You Should Know: Dave English
The manager of membership and development at the Greater Pittsburgh Arts Council talks about hosting the “Unemployment Show,” his degree in puppetry and becoming “Pittsburgh-famous.”
Photo by Renee Rosensteel
Dave English has worked in more fields than many people. He’s been a substitute teacher. He’s tended bar. He’s worked in sales and at Conflict Kitchen. He drove a casket-delivery truck.
Yes, the artist and comedian says, obtaining a degree in puppetry does not necessarily provide a direct career path.
The 37-year-old Lawrenceville resident jokes he became “Pittsburgh-famous” partially through his stand-up “Unemployment Show” in the late 2000s at the Waffle Shop in East Liberty. That connected him with many people and led to jobs in the art world, including his current role as manager of membership and development at the Greater Pittsburgh Arts Council.
After graduating from West Virginia University, English traveled the country for a few years working at odd jobs before relocating to Prague to teach English. He returned to Pittsburgh to be near his parents and sister, who at the time lived in Oakmont.
“When I was 28 I came to appreciate [Pittsburgh] and realize I had taken it for granted,” he says. “And I found a lot of opportunities in the arts.”
In 2007, English founded the Schmutz Co. with Don Orkoskey, whom he met while working for a credit bureau. The two started helping children create their own stop-motion animations at the Children’s Museum of Pittsburgh, Children’s Hospital of Pittsburgh of UPMC and other children’s and arts organizations around town, and they continue to work on new projects.
How did the “Unemployment Show” come about?
I was truly unemployed, and I said, “I’ll do a stand-up about it and bring in guests and do a Q&A with people I wanted to emulate or work for.” One was an officer at the Sprout Fund who I ended up working for. I also interviewed people who were doing something interesting or were basically unemployable.
What happened next?
The “Unemployment Show” led to me getting a job — and so I fired myself because you can’t host the “Unemployment Show” and have a job. Since then I’ve been over-employed.

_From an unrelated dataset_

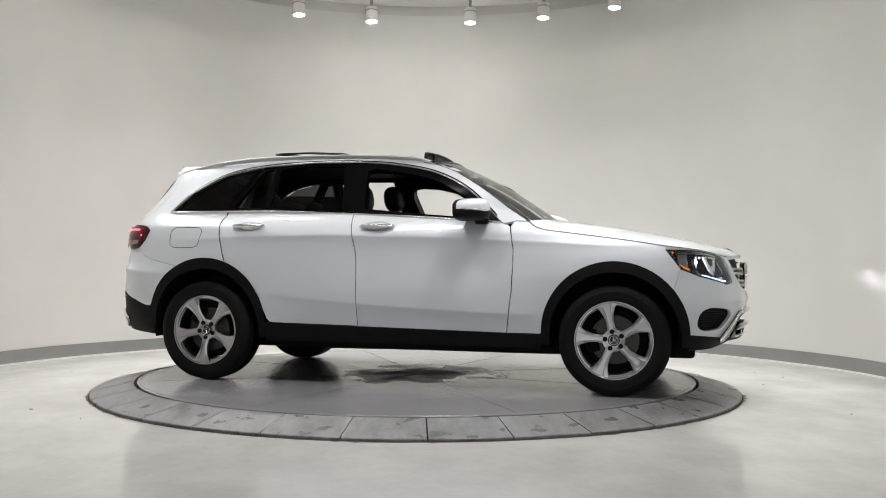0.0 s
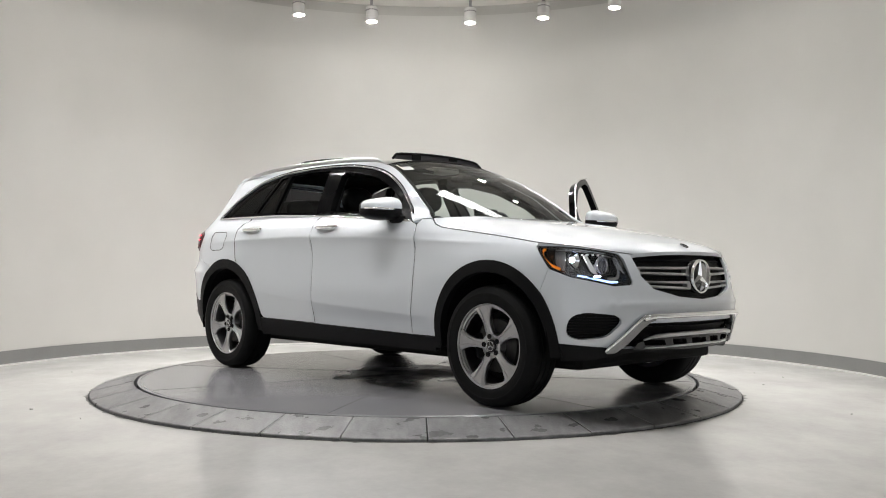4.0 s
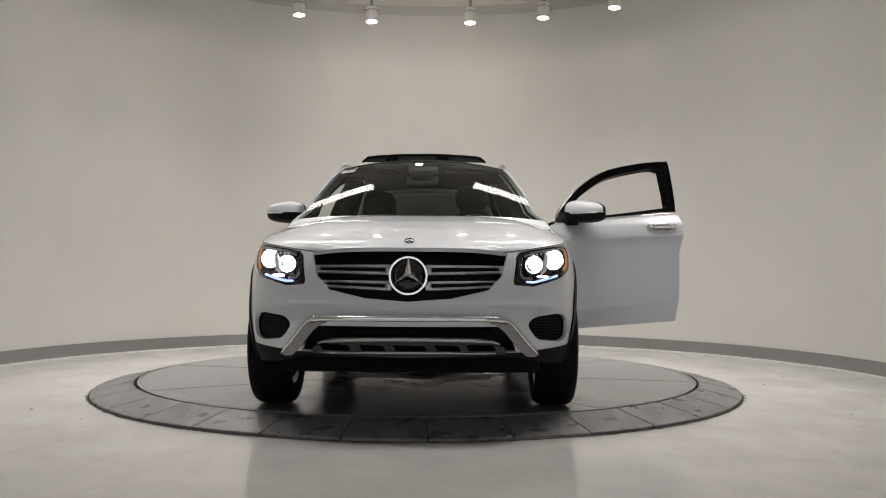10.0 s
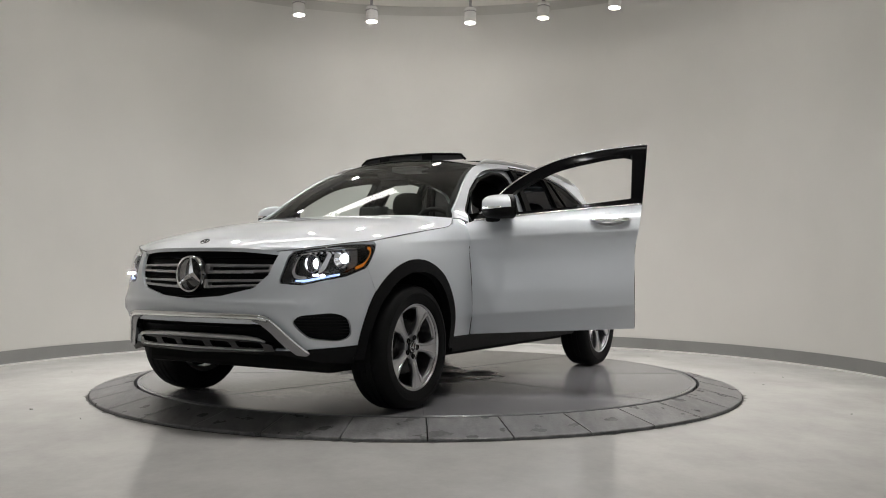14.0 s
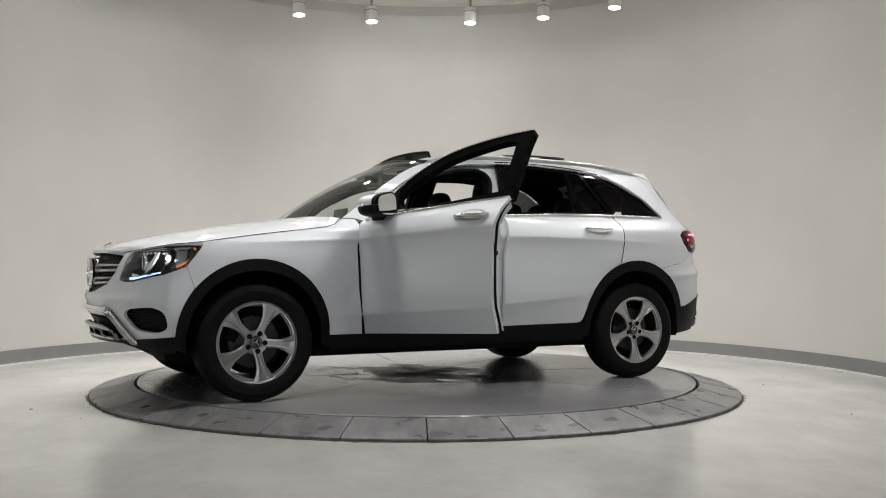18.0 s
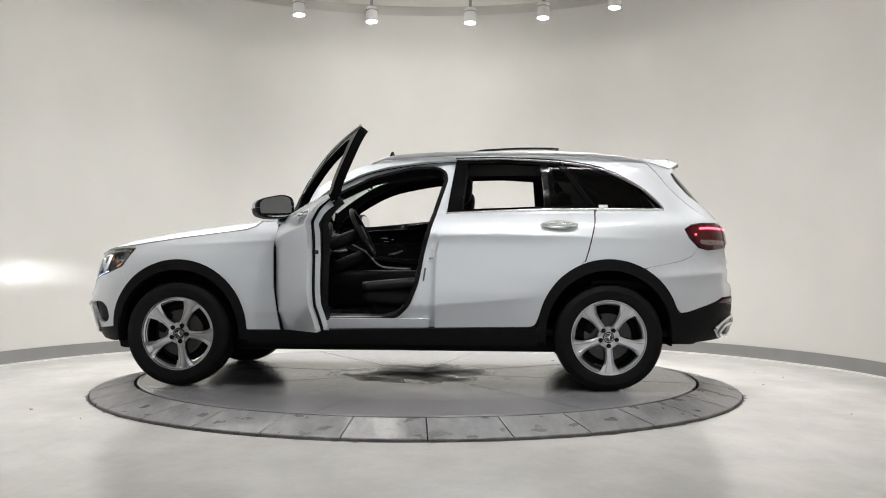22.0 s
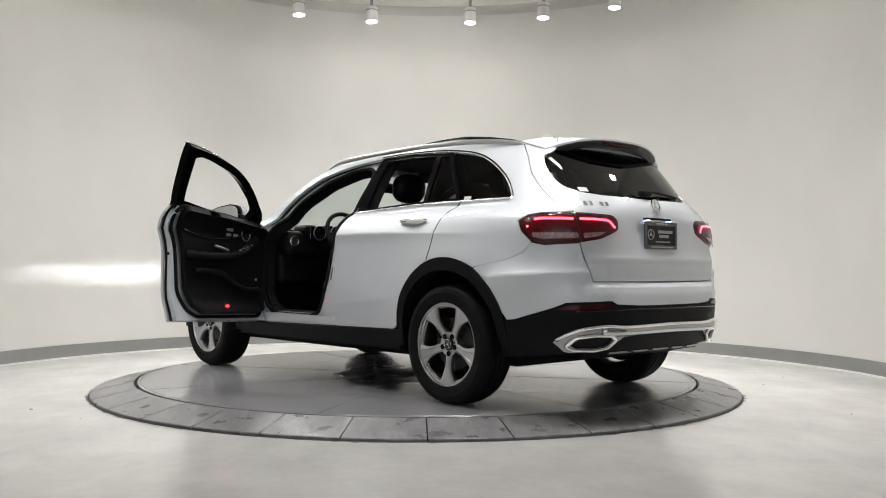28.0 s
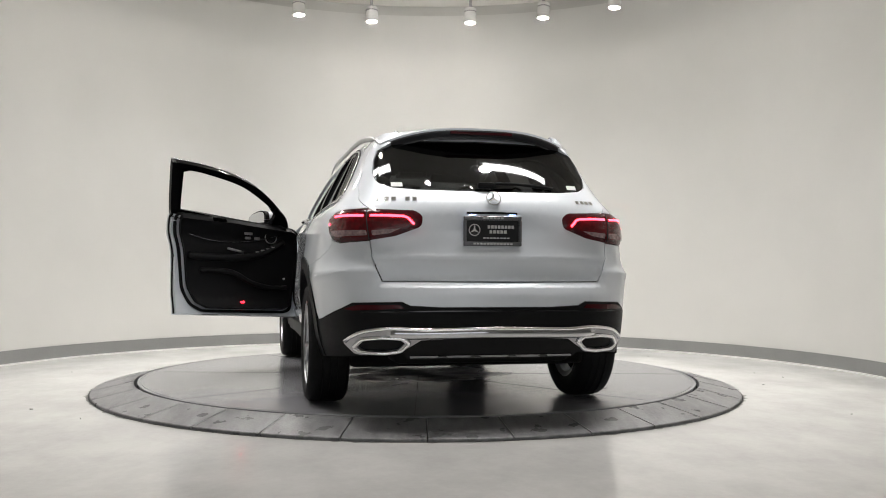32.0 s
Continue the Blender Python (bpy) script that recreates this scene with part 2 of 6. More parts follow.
UP = [0.15, 0.25, 0.35, 0.45, 0.55, 0.65, 0.75, 0.85, 0.95, 1.02, 1.09, 1.15, 1.18, 1.25, 1.40, 1.52, 1.62]
# how far the skin lies outside the plan's line, station by station (x, y), at those heights
STATIONS = [
    (2.275, 0.0, [-.16, -.10, -.04, -.02, -.01, 0, -.008, -.02, -.075, -.14, -.2, -.25, -.3, -.4, -.5, -.6, -.7]),
    (2.165, 0.6, [-.16, -.11, -.06, -.03, -.005, -.012, -.03, -.06, -.12, -.18, -.22, -.26, -.3, -.4, -.5, -.6, -.7]),
    (1.95, 0.845, [-.12, -.08, -.03, -.01, 0, -.008, -.02, -.035, -.075, -.13, -.18, -.22, -.26, -.32, -.4, -.5, -.6]),
    (1.60, 0.935, [-.08, -.05, -.02, 0, 0, 0, -.004, -.02, -.06, -.11, -.16, -.2, -.22, -.26, -.36, -.46, -.56]),
    (1.20, 0.938, [-.08, -.06, -.04, -.022, -.012, -.005, 0, -.012, -.045, -.075, -.12, -.155, -.175, -.2, -.27, -.35, -.44]),
    (0.60, 0.93, [-0.090, -0.078, -0.060, -0.042, -0.022, -0.016, -0.022, -0.029, -0.032, -0.033, -0.060, -0.117, -0.155, -0.180, -0.250, -0.320, -0.400]),
    (-0.3, 0.93, [-0.090, -0.078, -0.058, -0.040, -0.020, -0.012, -0.017, -0.024, -0.028, -0.030, -0.055, -0.112, -0.160, -0.185, -0.255, -0.320, -0.400]),
    (-1.0, 0.936, [-0.090, -0.075, -0.052, -0.034, -0.018, -0.007, -0.007, -0.013, -0.020, -0.025, -0.055, -0.122, -0.175, -0.200, -0.270, -0.330, -0.410]),
    (-1.4365, 0.943, [-0.080, -0.050, -0.030, -0.004, 0.000, 0.000, 0.000, -0.002, -0.020, -0.035, -0.060, -0.132, -0.195, -0.220, -0.290, -0.355, -0.430]),
    (-1.95, 0.89, [-.14, -.085, -.042, -.018, -.010, -.004, -.004, -.020, -.03, -.038, -.06, -.105, -.13, -.18, -.275, -.35, -.43]),
    (-2.15, 0.80, [-.16, -.105, -.05, -.022, -.012, -.006, -.010, -.028, -.032, -.035, -.055, -.10, -.13, -.19, -.30, -.39, -.46]),
    (-2.33, 0.48, [-.16, -.11, -.05, -.015, 0, -.006, -.045, -.052, -.05, -.055, -.07, -.10, -.125, -.19, -.32, -.42, -.5]),
    (-2.37, 0.0, [-.16, -.11, -.05, -.015, 0, -.006, -.05, -.06, -.075, -.085, -.085, -.105, -.125, -.19, -.32, -.42, -.5])]


def along(x, y):
    """How far along the plan's line its point nearest to (x, y) lies, from the nose."""
    return float(ARC[np.argmin((fine[:, 0] - x) ** 2 + (fine[:, 1] - y) ** 2)])


def sx(x):
    """... at x on the flank."""
    i = np.where((fine[:, 1] > 0.62))[0]
    return float(np.interp(-x, -fine[i, 0], ARC[i]))


def fy(y):
    """... at y on the front."""
    i = np.where(fine[:, 0] > 1.5)[0]
    return math.copysign(float(np.interp(abs(y), fine[i, 1], ARC[i])), y)


def ry(y):
    """... at y on the rear."""
    i = np.where(fine[:, 0] < -1.6)[0][::-1]
    s = float(np.interp(abs(y), fine[i, 1], ARC[i]))
    return s if y >= 0 else 2 * LONG - s


station_s = [along(x, y) for x, y, _ in STATIONS]
station_curve = [pchip(UP, d) for _, _, d in STATIONS]


def shoulder(x):
    """Height of the crease under the door handles."""
    return np.interp(x, [-1.7, -1.2, -0.6, -0.2, 0.3, 0.8, 1.3, 1.7], [1.00, 1.015, 1.026, 1.018, 1.007, 0.982, 0.956, 0.935])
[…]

You joke that one of your jobs was as a “fake local celebrity” — you’re “Pittsburgh-famous.” How does one become Pittsburgh-famous?
There should be a form you fill out. Pittsburgh’s pretty permissive and accepting, and I think if you’re willing to put yourself out there people just go with it.
How do you know when you’ve made it?
It might be the amount of mail you get or if people ask you for things while you’re out and about: “Help me with this.” “We want a puppet.” “How about a dog fashion show?” “We want a grant for an urban bee-keeping fresco jamboree for geriatric hipsters. You’re the guy.” I’m the guy.
A dog fashion show?
When I was hired at GPAC seven months ago, I was told what we’re really building up to is the Arts Day of Giving [on] Oct. 2. It was a big success. We helped raise almost $1.5 million. We saw more individual gifts than ever before, which means more people gave to the arts and more people care about the arts. I was given a directive to find a way to make it fun, and we came up with an art dog fashion show. Our member organizations and individual artist members were invited to create a costume or fashion piece for a dog that they sponsored and have it participate in a dog fashion show.
What did your parents say when you told them you were going to major in puppetry?
I called my mom, and after a moment of silence she said, “I’m not totally surprised by that.” And I said, “How are you not surprised by that? That’s a ridiculous thing to call someone and say.” And she said, “When you were 3 years old, you were watching ‘The Muppet Show.’” Apparently I said, “I want to be one of those guys,” and she said “You can’t be one of those guys because they’re made of fabric,” and she explained the concept of puppetry to me.
I’d like to bring a couple of big projects, make a couple of big things happen in the next few years, kind of timing up with when I’m 40. I think I’d like to be a really cool grown-up by the time I’m 40.
As an artist, I have about five projects I’ve had up my sleeve that I’ve wanted to do for awhile that I plan to execute in the next few years . . . A project that I’m hoping to pull off next year maybe, as early as the spring, is an installation art project based on the tradition of the western Pennsylvanian cookie table. I’ve wanted to do this idea for a while and, you know, cookies. That’s a project that would combine installation artists and grandmas who make cookies.